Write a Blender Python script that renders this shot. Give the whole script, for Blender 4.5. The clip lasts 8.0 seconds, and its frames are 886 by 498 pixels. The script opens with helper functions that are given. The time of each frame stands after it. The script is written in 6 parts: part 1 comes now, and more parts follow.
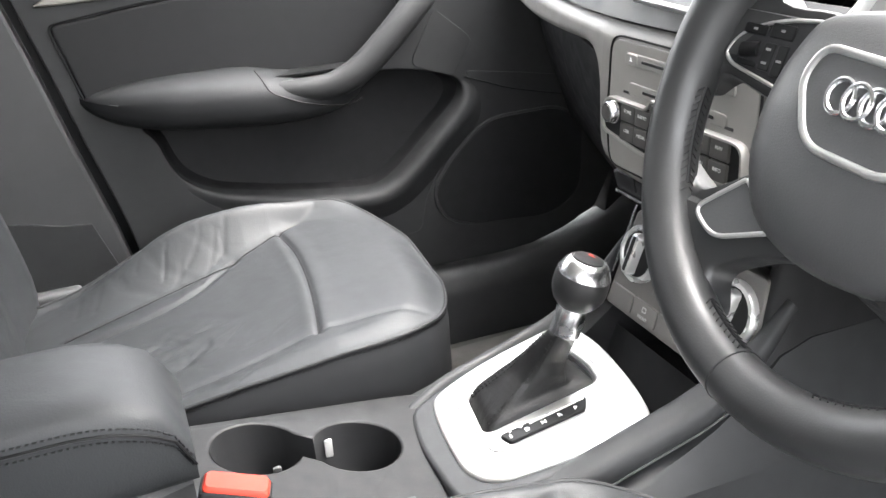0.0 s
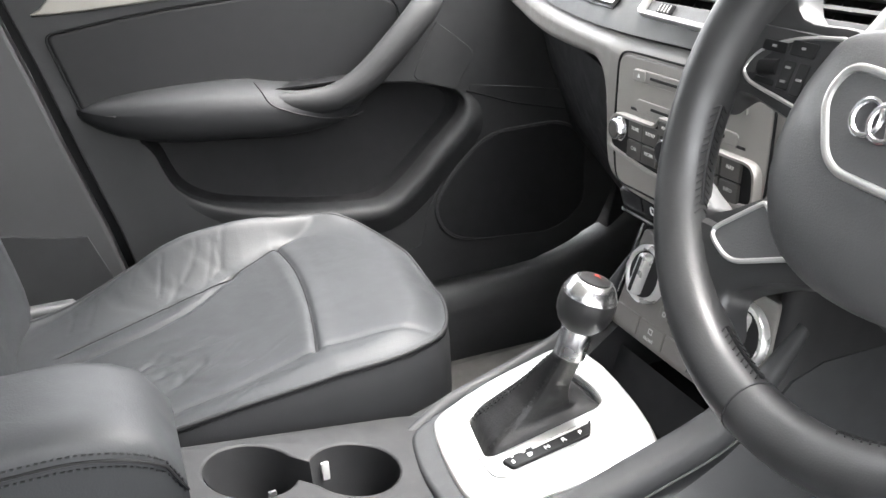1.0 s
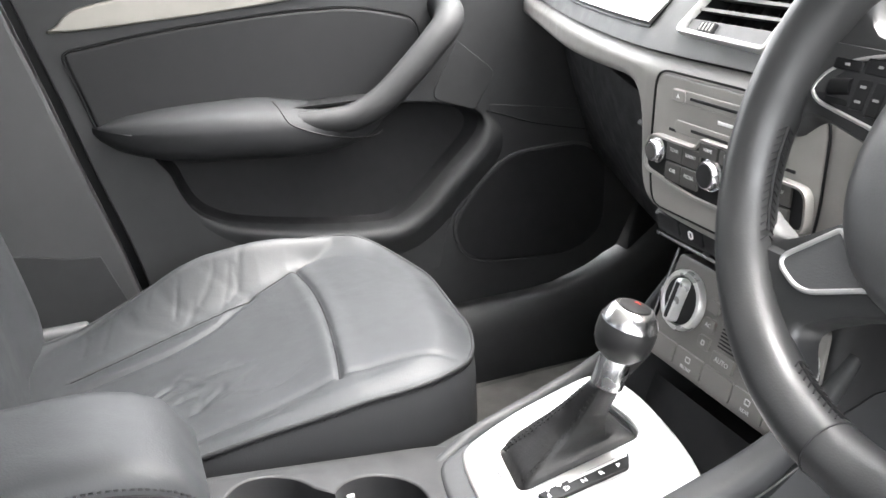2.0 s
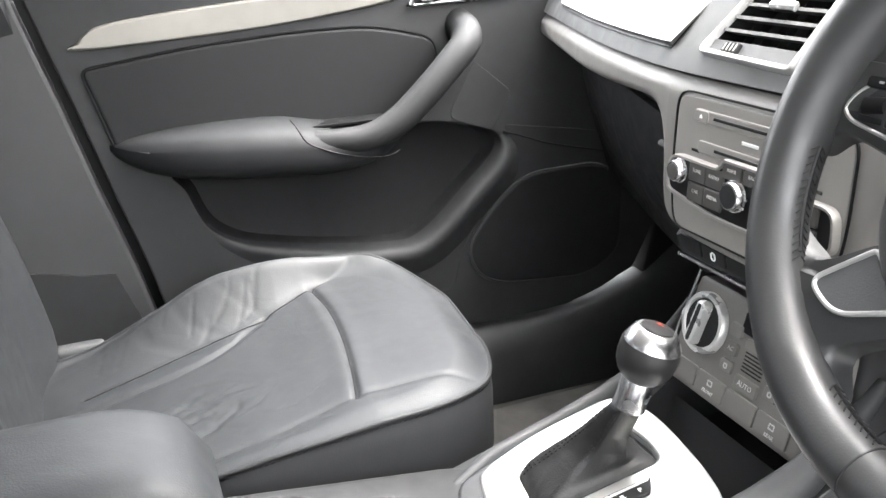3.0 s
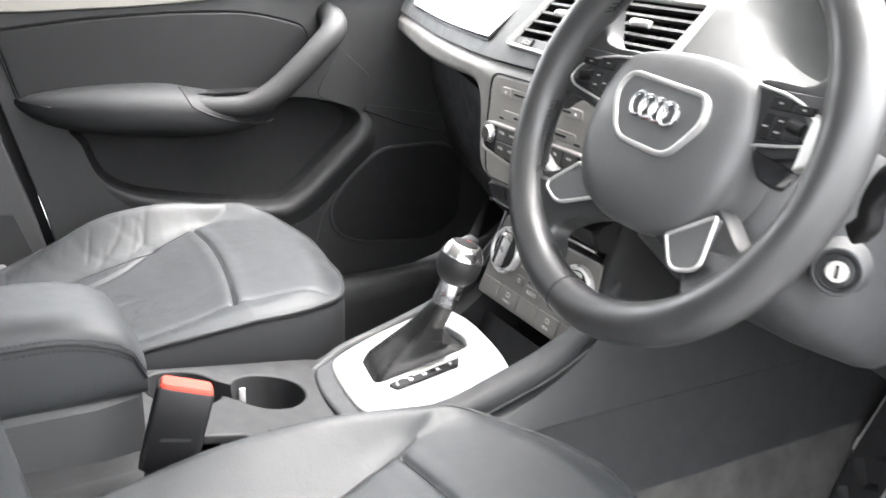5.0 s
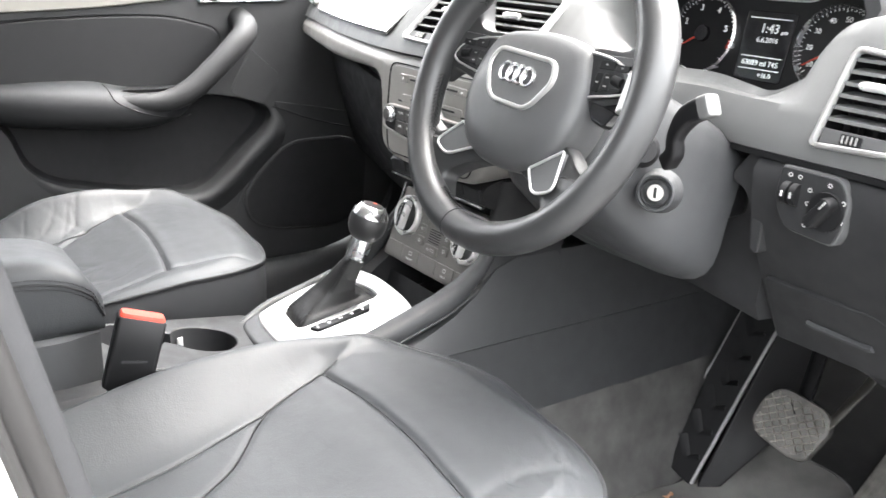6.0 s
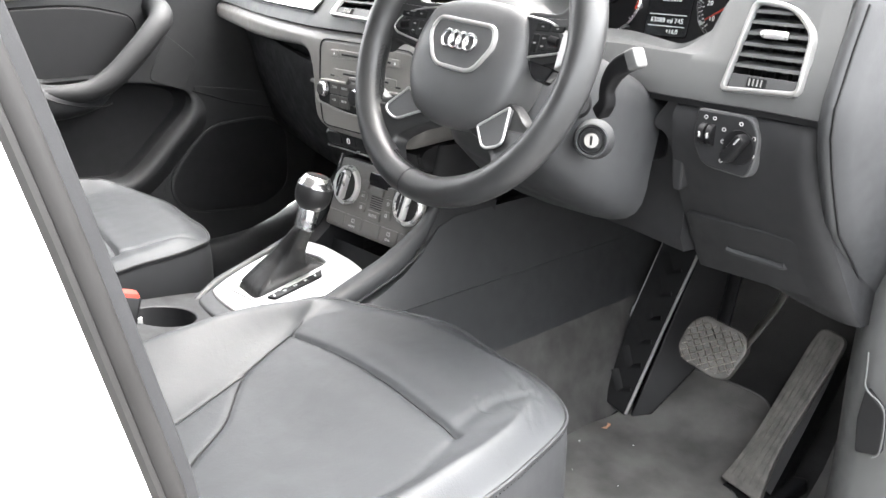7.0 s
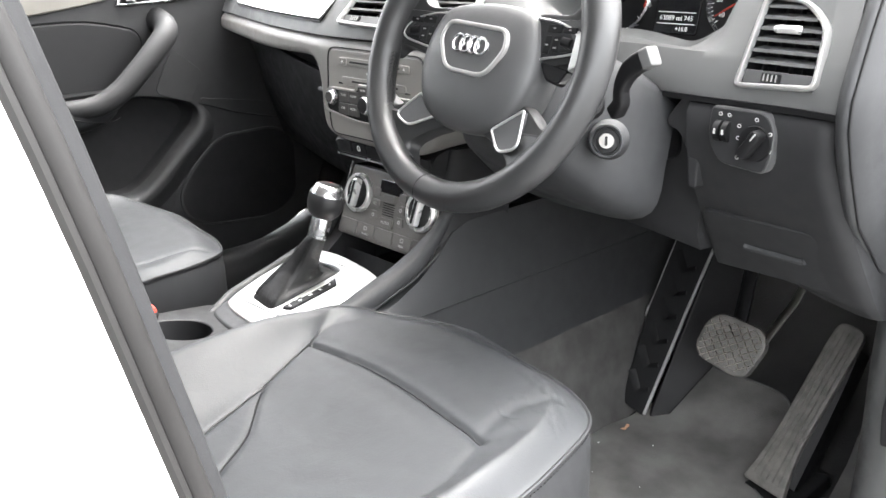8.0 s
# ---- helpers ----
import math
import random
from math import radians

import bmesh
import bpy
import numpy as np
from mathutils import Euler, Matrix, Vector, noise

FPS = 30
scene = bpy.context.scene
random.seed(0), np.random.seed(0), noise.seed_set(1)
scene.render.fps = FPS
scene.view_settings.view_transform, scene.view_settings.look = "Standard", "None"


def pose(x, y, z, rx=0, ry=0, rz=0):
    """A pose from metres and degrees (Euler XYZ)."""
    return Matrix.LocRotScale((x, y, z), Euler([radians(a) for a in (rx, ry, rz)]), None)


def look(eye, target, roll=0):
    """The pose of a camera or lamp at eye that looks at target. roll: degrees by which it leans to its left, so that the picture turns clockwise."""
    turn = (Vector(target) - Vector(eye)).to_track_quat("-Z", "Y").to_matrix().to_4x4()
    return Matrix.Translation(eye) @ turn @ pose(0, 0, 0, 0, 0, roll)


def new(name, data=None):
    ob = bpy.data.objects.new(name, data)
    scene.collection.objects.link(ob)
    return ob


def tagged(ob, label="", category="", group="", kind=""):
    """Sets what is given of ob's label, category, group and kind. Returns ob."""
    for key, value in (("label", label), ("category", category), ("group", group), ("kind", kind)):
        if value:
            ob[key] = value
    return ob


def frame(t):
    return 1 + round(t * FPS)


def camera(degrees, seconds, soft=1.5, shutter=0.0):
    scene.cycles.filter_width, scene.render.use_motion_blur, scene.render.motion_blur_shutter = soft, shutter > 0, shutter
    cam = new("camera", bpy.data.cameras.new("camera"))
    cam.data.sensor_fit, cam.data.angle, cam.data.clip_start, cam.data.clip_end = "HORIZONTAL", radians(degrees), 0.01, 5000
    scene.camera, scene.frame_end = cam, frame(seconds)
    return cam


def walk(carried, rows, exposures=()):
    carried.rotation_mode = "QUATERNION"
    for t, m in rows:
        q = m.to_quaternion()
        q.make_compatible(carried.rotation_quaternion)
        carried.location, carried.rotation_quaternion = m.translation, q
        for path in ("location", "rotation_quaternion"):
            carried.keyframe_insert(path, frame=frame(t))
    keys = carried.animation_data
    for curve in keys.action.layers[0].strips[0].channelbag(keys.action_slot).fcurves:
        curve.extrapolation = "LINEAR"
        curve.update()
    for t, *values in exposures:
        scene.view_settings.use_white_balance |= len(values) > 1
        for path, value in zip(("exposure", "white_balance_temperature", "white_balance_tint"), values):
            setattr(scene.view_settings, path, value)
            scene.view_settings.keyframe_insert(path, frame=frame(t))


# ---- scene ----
•••
[Task instructions] Make an exact copy of the data above, pictures excluded.

[Solution to the exercise]
Write a Blender Python script that renders this shot. Give the whole script, for Blender 4.5. The clip lasts 8.0 seconds, and its frames are 886 by 498 pixels. The script opens with helper functions that are given. The time of each frame stands after it. The script is written in 6 parts: part 1 comes now, and more parts follow.
0.0 s
1.0 s
2.0 s
3.0 s
5.0 s
6.0 s
7.0 s
8.0 s
# ---- helpers ----
import math
import random
from math import radians

import bmesh
import bpy
import numpy as np
from mathutils import Euler, Matrix, Vector, noise

FPS = 30
scene = bpy.context.scene
random.seed(0), np.random.seed(0), noise.seed_set(1)
scene.render.fps = FPS
scene.view_settings.view_transform, scene.view_settings.look = "Standard", "None"


def pose(x, y, z, rx=0, ry=0, rz=0):
    """A pose from metres and degrees (Euler XYZ)."""
    return Matrix.LocRotScale((x, y, z), Euler([radians(a) for a in (rx, ry, rz)]), None)


def look(eye, target, roll=0):
    """The pose of a camera or lamp at eye that looks at target. roll: degrees by which it leans to its left, so that the picture turns clockwise."""
    turn = (Vector(target) - Vector(eye)).to_track_quat("-Z", "Y").to_matrix().to_4x4()
    return Matrix.Translation(eye) @ turn @ pose(0, 0, 0, 0, 0, roll)


def new(name, data=None):
    ob = bpy.data.objects.new(name, data)
    scene.collection.objects.link(ob)
    return ob


def tagged(ob, label="", category="", group="", kind=""):
    """Sets what is given of ob's label, category, group and kind. Returns ob."""
    for key, value in (("label", label), ("category", category), ("group", group), ("kind", kind)):
        if value:
            ob[key] = value
    return ob


def frame(t):
    return 1 + round(t * FPS)


def camera(degrees, seconds, soft=1.5, shutter=0.0):
    scene.cycles.filter_width, scene.render.use_motion_blur, scene.render.motion_blur_shutter = soft, shutter > 0, shutter
    cam = new("camera", bpy.data.cameras.new("camera"))
    cam.data.sensor_fit, cam.data.angle, cam.data.clip_start, cam.data.clip_end = "HORIZONTAL", radians(degrees), 0.01, 5000
    scene.camera, scene.frame_end = cam, frame(seconds)
    return cam


def walk(carried, rows, exposures=()):
    carried.rotation_mode = "QUATERNION"
    for t, m in rows:
        q = m.to_quaternion()
        q.make_compatible(carried.rotation_quaternion)
        carried.location, carried.rotation_quaternion = m.translation, q
        for path in ("location", "rotation_quaternion"):
            carried.keyframe_insert(path, frame=frame(t))
    keys = carried.animation_data
    for curve in keys.action.layers[0].strips[0].channelbag(keys.action_slot).fcurves:
        curve.extrapolation = "LINEAR"
        curve.update()
    for t, *values in exposures:
        scene.view_settings.use_white_balance |= len(values) > 1
        for path, value in zip(("exposure", "white_balance_temperature", "white_balance_tint"), values):
            setattr(scene.view_settings, path, value)
            scene.view_settings.keyframe_insert(path, frame=frame(t))


# ---- scene ----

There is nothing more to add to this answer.